Classes have officially begun and I really enjoy all of them so far…granted I have only had two days of class, but still. I am taking four classes and one seminar class, three in Spanish and two in English.
- Spanish Class: It is the Advanced Spanish class where we just work on improving our grammar, conversing in class, and learning about Spain. All international students get placed in a Spanish class adequate to their level of Spanish based on written and oral exams that we took before classes started.
- Cultural Studies: I think that this class will be my favorite this semester. Our professor has a very clear accent and is extremely passionate about her country. We will be lerning about the culture of Spain, like fútbol, music, food, and history. This class is taught completely in Spanish too.
- Latinamerican Literature: I can already tell that this will be one of my more difficult classes because the professor’s accent is Argentinian–not Spanish–so he speaks much faster and doesn’t enunciate as well as most Spaniards (example: he pronounces calle like Cajé for all you IV people out there). I think that the content will be interesting, but I have to be on top of my reding because its all advanced Spanish literature, which takes me a lot longer to read.
- Gender Perspectives: This class in fully in English, so we read translated literature from European and Spanish authors. Our professor for this class is young and encourges us to talk and share our opinions in class. I have never taken a gender studies or feminist studies class, so I’m excited for this one.
- Aesthetics, Christianity, and Mysticism: This is an English seminar class that I signed up for and I truly could not tell you what it is about. The class starts on Monday, so I can update then. If you have any guesses about what this class will be about based on the class title, please send them my way.
This weekend, we were in desperate need of any sort of body of water. The man-made lake in Retiro wasn’t cutting it anymore, so we decided to make the five-hour trek to Donostia-San Sebastián. It’s a small beach city in the northern most part of the Basque Country in Spain. We spent every day on the beach, so we could soak in as much sun as we could before going back to our uncomfortably hot home of Madrid. On Friday, we hiked up Monte Urgull to Castillo de Santa Cruz de la Mota. There was a historical museum and a massive stone statue of Jesus Christ with a beautiful view of the city below. After, we went to Playa Zuriolla, which is the main surf spot in San Sebastián. The waves at Zuriolla were at least three feet overhead (~8 ft), which made Devs look so small in comparison. I miss surfing in IV 😦
On Saturday, we went to the more popular Playa Kontxa (pronounced Concha) right near our hostel. We were on the beach for hours and I definitely got a little burnt, but I loved every minute of it. After the beach, we went into the old town to get pintxos (in Basque Country, Spanish is not their national language, so most signs and posters are written in Basque. So, whenever you see a ‘tx’ in aBasque word, it is pronounced like ‘ch’). Pintxos are almost like the tapas that we have in Madrid, but in my opinion, pintxos are so much better. There is a lot more of a variety of food in San Sebastián because it’s a port city. I may have to go back to San Sebastián just for pintxos, who knows.
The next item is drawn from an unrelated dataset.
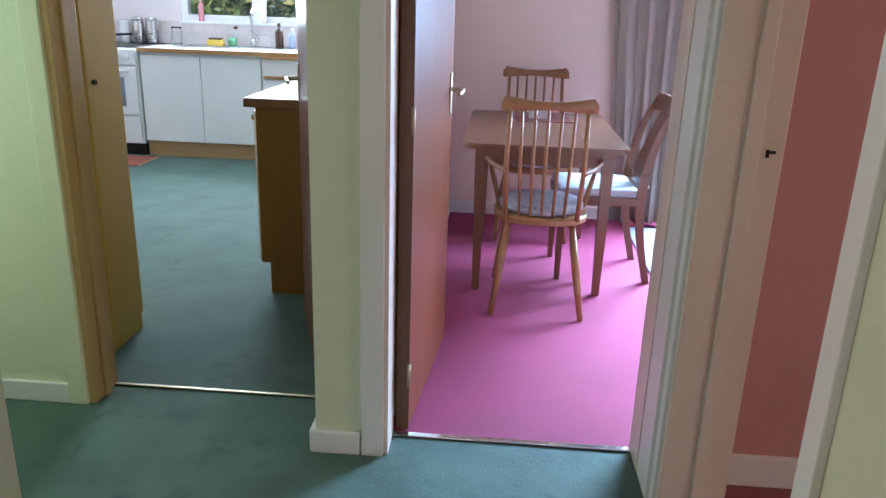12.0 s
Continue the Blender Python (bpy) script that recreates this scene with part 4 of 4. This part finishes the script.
spindle_chair(pose(0.572, 8.318, 0, 0, 0, -2), True, "stick-back elm armchair with a blue-grey seat cushion")
spindle_chair(pose(0.570, 9.390, 0, 0, 0, 180), False, "stick-back elm chair at the far end of the table")


def side_chair(place):
    """A plain chair with curved back posts and a padded seat, facing +y."""
    root = thing("side_chair", place, "dark brown chair with pale blue padded seat and curved back", "chair")
    w = 0.19
    part("seat_frame", box(-w - 0.01, w + 0.01, -0.20, 0.21, 0.395, 0.440, 0.006), DARK_TABLE, root)
    part("seat_pad", box(-w, w, -0.185, 0.205, 0.438, 0.478, 0.016, 4), PALE_SEAT, root, "pale blue padded seat")
    for sx in (-1, 1):
        leg = bmesh.new()
        bx(leg, -0.018, 0.018, -0.018, 0.018, 0, 0.40)
        for v in leg.verts:
            if v.co.z < 0.1:
                v.co.x, v.co.y = v.co.x * 0.7, v.co.y * 0.7
        part("leg", leg, DARK_TABLE, root, place=pose(sx * (w - 0.008), 0.185, 0))
        way = smooth_path([(sx * w, -0.265, 0.0), (sx * w, -0.215, 0.22), (sx * w, -0.195, 0.42), (sx * w, -0.212, 0.60), (sx * w, -0.265, 0.78), (sx * w, -0.325, 0.90)], 4)
        bm = bmesh.new()
        rows = []
        for k, p in enumerate(way):
            d = 0.022 - 0.006 * abs(2 * k / (len(way) - 1) - 0.9)
            rows.append([bm.verts.new((p.x + a, p.y + b, p.z)) for a, b in ((-0.011, -d), (0.011, -d), (0.011, d), (-0.011, d))])
        for a, b in zip(rows, rows[1:]):
            for k in range(4):
                bm.faces.new((a[k], a[(k + 1) % 4], b[(k + 1) % 4], b[k]))
        bm.faces.new(rows[-1])
        bm.faces.new(list(reversed(rows[0])))
        bmesh.ops.recalc_face_normals(bm, faces=bm.faces)
        part("back_leg", bm, DARK_TABLE, root)
    for z, y, h in ((0.835, -0.298, 0.080), (0.455, -0.196, 0.035)):
        bm = bmesh.new()
        rows = []
        for k in range(9):
            u = k / 4 - 1
            bow = -0.022 * (1 - u * u)
            lean = 0.028
            rows.append([bm.verts.new(p) for p in ((u * w, y + bow - 0.008, z), (u * w, y + bow + 0.008, z), (u * w, y + bow + 0.008 - lean, z + h), (u * w, y + bow - 0.008 - lean, z + h))])
        for a, b in zip(rows, rows[1:]):
            for k in range(4):
                bm.faces.new((a[k], a[(k + 1) % 4], b[(k + 1) % 4], b[k]))
        bm.faces.new(rows[0])
        bm.faces.new(list(reversed(rows[-1])))
        bmesh.ops.recalc_face_normals(bm, faces=bm.faces)
        part("back_rail", bm, DARK_TABLE, root)
    splat = bmesh.new()
    rows = []
    for p in smooth_path([(0, -0.205, 0.48), (0, -0.226, 0.60), (0, -0.280, 0.76), (0, -0.318, 0.845)], 4):
        rows.append([splat.verts.new((x, p.y + d, p.z)) for x, d in ((-0.075, -0.006), (0.075, -0.006), (0.075, 0.006), (-0.075, 0.006))])
    for a, b in zip(rows, rows[1:]):
        for k in range(4):
            splat.faces.new((a[k], a[(k + 1) % 4], b[(k + 1) % 4], b[k]))
    bmesh.ops.recalc_face_normals(splat, faces=splat.faces)
    part("splat", splat, DARK_TABLE, root, "curved brown back splat")
    return root


side_chair(pose(0.870, 8.755, 0, 0, 0, 92))

mat_1 = thing("place_mat", pose(0.60, 9.10, 0.7305, 0, 0, 4), "dark red place mat on the dining table", "place mat")
part("mat", box(-0.15, 0.15, -0.105, 0.105, 0, 0.004, 0.001, 1), surface("dark_red_mat", (0.16, 0.03, 0.03), (0.24, 0.055, 0.05), 30, 0.5), mat_1)
for y in (-0.105, 0.098):
    part("border", box(-0.15, 0.15, y, y + 0.007, 0.004, 0.005), GILT_WOOD, mat_1, "gold border line")
napkin = thing("folded_card", pose(0.575, 9.12, 0.736, 0, 0, -3), "white folded card standing on the place mat", "card")
part("front", box(-0.055, 0.055, -0.030, -0.027, 0, 0.085), PAPER, napkin)
part("rear", box(-0.055, 0.055, 0.027, 0.030, 0, 0.085), PAPER, napkin)
part("fold", box(-0.055, 0.055, -0.030, 0.030, 0.085, 0.088), PAPER, napkin)

RUG = surface("pale_rug", (0.20, 0.20, 0.21), (0.30, 0.30, 0.31), 25, 0.95, 200, 0.8, 0.004)
rug = thing("rug", pose(1.66, 8.95, 0.0), "pale woven rug before the patio door", "rug")
part("pile", box(-0.47, 0.47, -0.62, 0.62, 0.001, 0.012, 0.004, 1), RUG, rug)
fringe = bmesh.new()
for k in range(60):
    bx(fringe, -0.46 + k * 0.0155, -0.452 + k * 0.0155, -0.66, -0.62, 0.001, 0.005)
tagged(part("fringe", fringe, RUG, rug), kind="stuff")

CURTAIN = surface("grey_beige_curtain", (0.35, 0.315, 0.25), (0.44, 0.40, 0.33), 3, 0.9, 350, 0.4, 0.001, stretch=(1, 1, 0.3))


def curtain(x0, x1, y, folds, label, gather=0.0):
    bm = bmesh.new()
    cols, levels = folds * 10, 14
    grid = []
    for j in range(levels + 1):
        f = j / levels
        z = 2.20 - 2.18 * f
        row = []
        for k in range(cols + 1):
            u = k / cols
            a = 2 * math.pi * folds * u
            amp = 0.030 + 0.012 * f
            x = x0 + (x1 - x0) * u + 0.012 * math.sin(2 * a + f) + gather * f * (1 - u)
            row.append(bm.verts.new((x, y + amp * math.sin(a + 0.5 * math.sin(3 * f + u * 5)) + 0.006 * math.sin(3 * a), z)))
        grid.append(row)
    for a, b in zip(grid, grid[1:]):
        for k in range(cols):
            bm.faces.new((a[k], b[k], b[k + 1], a[k + 1])).smooth = True
    ob = tagged(part("curtain", bm, CURTAIN), label, "curtain", "patio curtains")
    ob.modifiers.new("cloth", "SOLIDIFY").thickness = 0.003
    return ob


curtain(0.945, 1.46, 9.665, 4, "floor-length grey-beige curtain drawn back beside patio door", 0.16)
curtain(2.80, 3.15, 9.665, 4, "floor-length grey-beige curtain drawn back beside patio door")
rail = thing("curtain_rail", pose(0, 0, 0), "white curtain rail over the patio door", "curtain rail")
part("track", box(0.90, 3.18, 9.655, 9.675, 2.20, 2.225, 0.003, 1), FRAME_WHITE, rail)
for x in (1.0, 2.0, 3.0):
    part("bracket", boxes([(x, x + 0.02, 9.675, 9.77, 2.205, 2.22)]), FRAME_WHITE, rail)

window_2 = thing("window_2", pose(0, 0, 0), "white framed sliding patio door onto the garden", "window", kind="structure")
part("window_frame", boxes([(1.45, 1.51, 9.80, 9.87, 0, 2.10), (3.04, 3.10, 9.80, 9.87, 0, 2.10), (1.51, 3.04, 9.80, 9.87, 2.03, 2.10), (1.51, 3.04, 9.80, 9.87, 0.0, 0.07)]), FRAME_WHITE, window_2)
part("mullion", box(2.24, 2.31, 9.80, 9.87, 0.07, 2.03, 0.003), FRAME_WHITE, window_2)
for a, b in ((1.51, 2.24), (2.31, 3.04)):
    pane = part("pane", box(a, b, 9.833, 9.837, 0.07, 2.03), CLEAR, window_2, "clear glass pane")
    pane.visible_shadow = False


# ---- garden ----
GRASS = surface("rough_lawn", (0.035, 0.075, 0.015), (0.09, 0.15, 0.035), 1.5, 0.95, 60, 0.8, 0.02)
setting("ground", boxes([(-400, 400, -400, 400, -0.40, -0.20)]), GRASS, "green lawn around the house", "lawn")


def leaf_material():
    mat = bpy.data.materials.new("mixed_leaves")
    tree, bsdf = nodes_of(mat)
    add, link = tree.nodes.new, tree.links.new
    geo = add("ShaderNodeNewGeometry")
    ramp = add("ShaderNodeValToRGB")
    ramp.color_ramp.elements[0].color, ramp.color_ramp.elements[1].color = (0.09, 0.20, 0.06, 1), (0.50, 0.52, 0.16, 1)
    mid = ramp.color_ramp.elements.new(0.6)
    mid.color = (0.22, 0.36, 0.10, 1)
    link(geo.outputs["Random Per Island"], ramp.inputs["Fac"])
    link(ramp.outputs["Color"], bsdf.inputs["Base Color"])
    bsdf.inputs["Roughness"].default_value = 0.5
    return mat


LEAF = leaf_material()


def foliage(name, count, spread, label, seed):
    """Loose leaves gathered in uneven clumps."""
    rng = np.random.default_rng(seed)
    (x0, x1), (y0, y1), (z0, z1) = spread
    clumps = np.stack([rng.uniform(x0, x1, 70), rng.uniform(y0, y1, 70), z0 + (z1 - z0) * rng.beta(1.1, 1.5, 70)], 1)
    c = clumps[rng.integers(0, 70, count)] + rng.normal(0, 0.26, (count, 3))
    c[:, 2] = np.maximum(c[:, 2], -0.15)
    a, b = rng.normal(0, 1, (count, 3)), rng.normal(0, 1, (count, 3))
    a /= np.linalg.norm(a, axis=1, keepdims=True)
    b -= a * (a * b).sum(1, keepdims=True)
    b /= np.linalg.norm(b, axis=1, keepdims=True)
    size = rng.uniform(0.05, 0.12, (count, 1))
    v = np.stack([c - a * size, c + b * size * 0.5, c + a * size, c - b * size * 0.5], 1).reshape(-1, 3)
    mesh = bpy.data.meshes.new(name)
    mesh.from_pydata(v.tolist(), [], np.arange(4 * count).reshape(-1, 4).tolist())
    mesh.materials.append(LEAF)
    return tagged(new(name, mesh), label, "hedge", kind="stuff")


foliage("garden_hedge", 11000, ((-7.0, 1.0), (15.0, 17.0), (-0.1, 2.9)), "dense green and yellow garden shrubs beyond the kitchen window", 3)
foliage("garden_hedge", 12000, ((0.8, 8.0), (14.0, 16.0), (-0.1, 3.2)), "dense green garden shrubs beyond the patio door", 5)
On Sunday, we watched the famous Regatta in La Kontxa Bay. This is an annual rowing competition that takes place in San Sebastián. It felt like the entire city was there to see the Regatta because people were lined up at every viewpoint around the beach, even up on Monte Urgull. I still don’t really understand how rowing works in Spain aside from the boats looking different, but it was still so cool to see how big the Regatta is to Spaniards. It was such a fun community event to experience even as a tourist.
Another huge reason that I went to San Sebastián was to visit my lovely UCSB pal, Gigi Jackson, who is studying abroad at Universidad del País Vasco. It was the best first weekend away since being in Madrid and I’m so grateful to have friends all over Europe. Next, it’s Gigi’s turn to come visit me 😉
This weekend I got to speak so much Spanish and even got a few compliments on it! I always try to speak Spanish to everyone that I can, whether it’s at a bar or a restaurant, but sometimes servers will immediately speak in English because I look extremely not Spanish. Even when I continue in Spanish, they keep going in English and then it just gets awkward, haha. Gotta keep trying though, am I right? I also found out that when you do dos besos, you’re supposed to move your head to the left first, then the right. You actually “kiss” their right cheek first, but have to move your head to the left. I almost had a few awkward encounters before I was told the right way to do it, lol.
Basically, I had a fantastic weekend and am learning new things about Spain every day, which I am excited to share with you all on here!!